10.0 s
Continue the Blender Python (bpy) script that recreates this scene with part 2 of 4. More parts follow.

------------------------

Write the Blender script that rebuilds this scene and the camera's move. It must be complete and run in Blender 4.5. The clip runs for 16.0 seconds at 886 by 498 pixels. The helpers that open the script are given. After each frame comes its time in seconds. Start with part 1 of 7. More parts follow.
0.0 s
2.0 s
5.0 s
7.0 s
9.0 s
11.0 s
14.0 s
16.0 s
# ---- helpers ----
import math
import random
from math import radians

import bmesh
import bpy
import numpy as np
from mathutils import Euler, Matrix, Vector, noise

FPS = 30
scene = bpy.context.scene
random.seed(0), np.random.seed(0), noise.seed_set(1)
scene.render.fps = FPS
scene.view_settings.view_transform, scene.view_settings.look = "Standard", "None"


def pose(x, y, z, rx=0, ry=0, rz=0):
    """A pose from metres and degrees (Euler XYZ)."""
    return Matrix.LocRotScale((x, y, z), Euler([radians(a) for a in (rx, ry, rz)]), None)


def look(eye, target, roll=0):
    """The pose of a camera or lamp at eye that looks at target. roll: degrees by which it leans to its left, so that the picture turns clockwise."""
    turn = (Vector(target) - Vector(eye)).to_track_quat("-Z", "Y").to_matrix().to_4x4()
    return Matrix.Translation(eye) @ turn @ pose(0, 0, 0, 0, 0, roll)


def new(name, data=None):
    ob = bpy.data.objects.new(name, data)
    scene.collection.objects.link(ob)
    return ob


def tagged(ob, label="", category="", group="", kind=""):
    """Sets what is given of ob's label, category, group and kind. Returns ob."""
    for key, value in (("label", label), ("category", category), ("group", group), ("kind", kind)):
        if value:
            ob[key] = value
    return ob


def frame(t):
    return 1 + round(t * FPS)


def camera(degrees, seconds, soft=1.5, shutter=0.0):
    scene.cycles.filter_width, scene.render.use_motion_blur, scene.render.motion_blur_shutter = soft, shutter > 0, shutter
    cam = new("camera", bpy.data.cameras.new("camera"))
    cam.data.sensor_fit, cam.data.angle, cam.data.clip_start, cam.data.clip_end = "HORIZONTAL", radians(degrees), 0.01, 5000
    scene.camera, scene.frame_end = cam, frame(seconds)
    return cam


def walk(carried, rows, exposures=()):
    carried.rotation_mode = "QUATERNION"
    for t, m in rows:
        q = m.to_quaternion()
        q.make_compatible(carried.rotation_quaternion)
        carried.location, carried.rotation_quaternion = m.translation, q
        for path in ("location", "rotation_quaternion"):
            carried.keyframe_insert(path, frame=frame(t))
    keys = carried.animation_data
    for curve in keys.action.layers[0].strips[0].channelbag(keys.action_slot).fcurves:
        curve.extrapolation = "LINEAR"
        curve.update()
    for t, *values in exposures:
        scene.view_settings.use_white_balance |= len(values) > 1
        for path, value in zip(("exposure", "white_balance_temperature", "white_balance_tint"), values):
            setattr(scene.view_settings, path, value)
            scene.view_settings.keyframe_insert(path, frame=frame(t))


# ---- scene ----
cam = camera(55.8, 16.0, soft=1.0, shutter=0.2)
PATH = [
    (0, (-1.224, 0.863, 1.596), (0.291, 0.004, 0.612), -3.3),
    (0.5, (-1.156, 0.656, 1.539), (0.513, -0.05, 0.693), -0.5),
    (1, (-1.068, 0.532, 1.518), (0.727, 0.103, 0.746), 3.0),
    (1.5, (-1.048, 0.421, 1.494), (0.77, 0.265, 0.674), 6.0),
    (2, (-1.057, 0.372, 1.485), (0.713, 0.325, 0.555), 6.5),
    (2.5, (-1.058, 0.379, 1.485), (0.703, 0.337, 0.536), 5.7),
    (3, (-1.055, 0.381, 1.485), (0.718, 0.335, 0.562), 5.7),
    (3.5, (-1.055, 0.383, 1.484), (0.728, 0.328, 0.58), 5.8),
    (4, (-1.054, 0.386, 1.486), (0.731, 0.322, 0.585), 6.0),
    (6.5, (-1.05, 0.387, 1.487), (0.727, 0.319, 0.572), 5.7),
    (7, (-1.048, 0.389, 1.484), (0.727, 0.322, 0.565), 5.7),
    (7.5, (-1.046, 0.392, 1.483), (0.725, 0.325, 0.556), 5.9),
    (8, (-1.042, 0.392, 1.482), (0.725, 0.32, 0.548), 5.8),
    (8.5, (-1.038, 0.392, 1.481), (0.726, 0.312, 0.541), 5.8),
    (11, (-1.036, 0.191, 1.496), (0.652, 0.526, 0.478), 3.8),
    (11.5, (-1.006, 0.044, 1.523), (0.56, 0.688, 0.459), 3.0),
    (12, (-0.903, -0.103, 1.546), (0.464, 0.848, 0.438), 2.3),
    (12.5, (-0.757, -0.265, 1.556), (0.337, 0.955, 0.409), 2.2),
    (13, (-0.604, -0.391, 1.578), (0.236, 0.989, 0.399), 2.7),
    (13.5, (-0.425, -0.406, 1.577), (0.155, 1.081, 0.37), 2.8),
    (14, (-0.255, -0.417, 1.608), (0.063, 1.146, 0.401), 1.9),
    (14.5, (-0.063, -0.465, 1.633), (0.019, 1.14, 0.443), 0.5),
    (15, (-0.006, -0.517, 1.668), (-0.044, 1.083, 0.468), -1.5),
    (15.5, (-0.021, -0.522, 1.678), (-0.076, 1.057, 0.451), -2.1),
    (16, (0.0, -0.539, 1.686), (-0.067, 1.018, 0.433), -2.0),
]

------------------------

Everything from the line with "return Matrix.Translation(eye) @" through the line with "carried.keyframe_insert(path, frame=frame(t))" is to be output exactly; leave out all other lines.

**Answer to the exercise**
    return Matrix.Translation(eye) @ turn @ pose(0, 0, 0, 0, 0, roll)


def new(name, data=None):
    ob = bpy.data.objects.new(name, data)
    scene.collection.objects.link(ob)
    return ob


def tagged(ob, label="", category="", group="", kind=""):
    """Sets what is given of ob's label, category, group and kind. Returns ob."""
    for key, value in (("label", label), ("category", category), ("group", group), ("kind", kind)):
        if value:
            ob[key] = value
    return ob


def frame(t):
    return 1 + round(t * FPS)


def camera(degrees, seconds, soft=1.5, shutter=0.0):
    scene.cycles.filter_width, scene.render.use_motion_blur, scene.render.motion_blur_shutter = soft, shutter > 0, shutter
    cam = new("camera", bpy.data.cameras.new("camera"))
    cam.data.sensor_fit, cam.data.angle, cam.data.clip_start, cam.data.clip_end = "HORIZONTAL", radians(degrees), 0.01, 5000
    scene.camera, scene.frame_end = cam, frame(seconds)
    return cam


def walk(carried, rows, exposures=()):
    carried.rotation_mode = "QUATERNION"
    for t, m in rows:
        q = m.to_quaternion()
        q.make_compatible(carried.rotation_quaternion)
        carried.location, carried.rotation_quaternion = m.translation, q
        for path in ("location", "rotation_quaternion"):
            carried.keyframe_insert(path, frame=frame(t))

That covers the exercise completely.